Do you have twitter?
Posted on 09/20/2012 at 4:14pm
Thanks for the heads up on loading the data to a database. I'll definitely use nflgame.live to load the data into the DB and as suggested have the web app reading from that db to display the data. Gonna start ultra simple and extend it out from there.
I'm a fantasy junkie as well and have some theories about how to find breakout players automatically and also assist in picking players to start/sit based on differing sets of criteria (injuries, past performance, home/away, last time played and other statistical data).. Do you have twitter?
Posted on 09/20/2012 at 3:41pm
I'll see if I can't extend this and give us live visualization using Django.

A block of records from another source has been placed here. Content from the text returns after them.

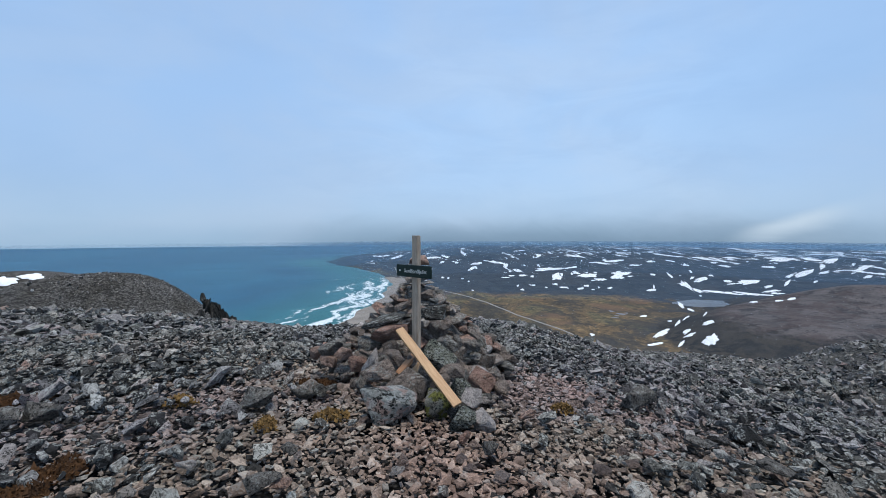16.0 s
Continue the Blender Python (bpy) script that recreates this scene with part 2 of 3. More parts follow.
def crusted_material(name, a, b, crust, spots, at_scale):
    """A boulder in two stone colours with large patches of crust and black lichen specks."""
    m, n = material(name)
    at = n.add("ShaderNodeTexCoord").outputs["Object"]
    grain = n.noise(18, 6.0, 0.7, at)
    c = n.mix(n.span(n.noise(2.4, 3.0, 0.5, at, 0.4), 0.46, 0.53), a, b)
    c = n.mix(n.span(grain, 0.4, 0.7, 0.0, 0.45), c, n.mix(1.0, c, grey(0.55), "MULTIPLY"))
    where = n.span(n.noise(at_scale, 4.0, 0.6, n.mapping(at, (1, 1, 1), (0.5, 0.2, 0.9)), 0.5), 0.47, 0.53)
    c = n.mix(n.math("MULTIPLY", where, 0.9), c, n.mix(n.span(grain, 0.35, 0.65), crust, n.mix(1.0, crust, grey(0.6), "MULTIPLY")))
    speck = n.math("MULTIPLY", n.span(n.noise(11, 6.0, 0.72, at, 0.6), 0.50, 0.55), n.span(n.noise(1.6, 3.0, 0.5, n.mapping(at, (1, 1, 1), (0.1, 0.8, 0.3)), 0.3), 0.42, 0.54, 0.25, 1.0))
    c = n.mix(n.math("MULTIPLY", speck, spots), c, (0.016, 0.017, 0.015))
    finish(n, c, 0.9, n.bump(n.math("ADD", grain, n.math("MULTIPLY", speck, -0.4)), 1.0, 0.05), 0.15)
    return m


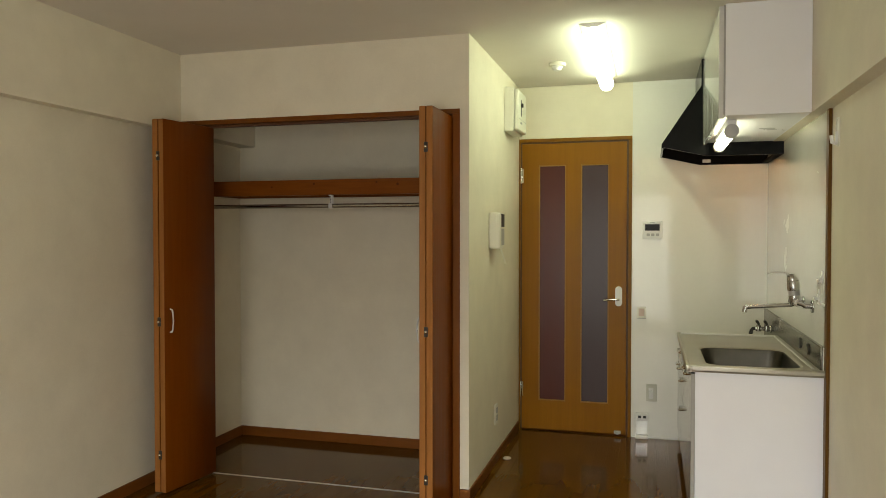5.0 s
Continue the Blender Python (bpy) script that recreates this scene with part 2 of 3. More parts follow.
PLATEPLASTIC = surface("beige_grey_plastic", (0.50, 0.49, 0.43), (0.56, 0.55, 0.49), 0.4)
PINKPLASTIC = surface("faded_pink_plastic", (0.66, 0.50, 0.42), (0.72, 0.56, 0.47), 0.4)
HOODIN = surface("matt_black_lining", (0.0038, 0.0038, 0.0038), (0.0042, 0.0042, 0.0042), 0.7, spec=0.05)
GREYPLASTIC = surface("grey_plastic", (0.32, 0.32, 0.31), (0.40, 0.40, 0.39), 0.4)
BLACK = surface("black_plastic", (0.012, 0.012, 0.012), (0.022, 0.022, 0.022), 0.35)
SCREEN = surface("dark_screen", (0.006, 0.007, 0.008), (0.010, 0.011, 0.012), 0.30, bump=0.0, spec=0.2)
SILVERPLASTIC = surface("silver_plastic", (0.44, 0.44, 0.43), (0.50, 0.50, 0.49), 0.35, (10, 10, 10), (300, 300, 300), 0.03)
HOOD = surface("black_enamel", (0.0040, 0.0042, 0.0047), (0.0043, 0.0045, 0.0050), 0.20, (4, 4, 4), (150, 150, 150), 0.0, rough_swing=0.04, spec=0.15)
STEEL = surface("brushed_steel", (0.40, 0.385, 0.335), (0.46, 0.445, 0.39), 0.36, (3, 3, 3), (12, 160, 160), 0.0, 0.0001, metal=1.0, spread=1.0)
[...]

That'd be awesome! I've done a little work on visualizing my fantasy football leagues (that I'll share soon) using Bottle (I'm really loving its simplicity). In my experience so far, I strongly urge you to load the data into a relational database and have the web-frontend pull data from there rather than nflgame explicitly. Using nflgame with more than a dozen games or so is just going to be too slow.
So basically, I'd see this having two components: 1) A background process that uses
nflgame.live (or not) to load data into a relational database and 2) a web app that reads from the database and displays the data.
It might also be worth checking out NoSQL. It might be a better approach to storing statistics.
Posted on 09/20/2012 at 3:35pm
WOW. This is about as BOSS as humanly possible. Followed you on Github and starred the project. I'll see if I can't extend this and give us live visualization using Django. Excellent Job! Looking forward to contributing.
Posted on 09/07/2012 at 4:07pm
Andrew, that's perfect. Very cool. I'll keep you posted how it works.
Posted on 09/07/2012 at 1:35pm
Also, if you post your questions on github, you should get email notifications when I respond. But you'll probably need a github account (and feel free to continue using this blog entry if you don't want to register for a github account).
Posted on 09/07/2012 at 1:32pm
One question for you: Is it possible to generate player/team statistics by filtering on individual plays?
Yes! I will warn you, I've added this functionality recently, so it may be a little raw in places. But if you're using the latest version (1.0.7), then you should be OK.
For example, if I want to find Brady's pass attempts and completions ONLY on third down plays. That would be really interesting.
Here ya go:
>>> import nflgame >>> g = nflgame.one(2011, 17, "NE", "BUF") >>> plays = g.drives.plays().filter(third_down_att=1) >>> brady = plays.players().name('T.Brady') >>> brady.formatted_stats() 'passing_att: 8, passing_incmp: 3, passing_incmp_air_yds: 35, passing_sk: 2, passing_sk_yds: -10, passing_yds: 58, passing_cmp: 5, passing_cmp_air_yds: 29, passing_int: 1, passing_tds: 1'
So on third down, Brady went 5⁄8 for 58 yards. Was sacked twice for 10 yards. Threw one pick and one TD. :-)
You can do this for an entire season too (or multiple games), but the API doesn't directly support this. I plan on adding it though. (Right now, you'd have to get all plays for each game manually, then simply add them together. Kind of how nflgame.combine works.)
Posted on 09/07/2012 at 8:36am
Well done, this is great. One question for you: Is it possible to generate player/team statistics by filtering on individual plays? For example, if I want to find Brady's pass attempts and completions ONLY on third down plays. That would be really interesting.
I'm playing around this module not for fantasy football, but for a team stats model. Definitely better than screens scraping.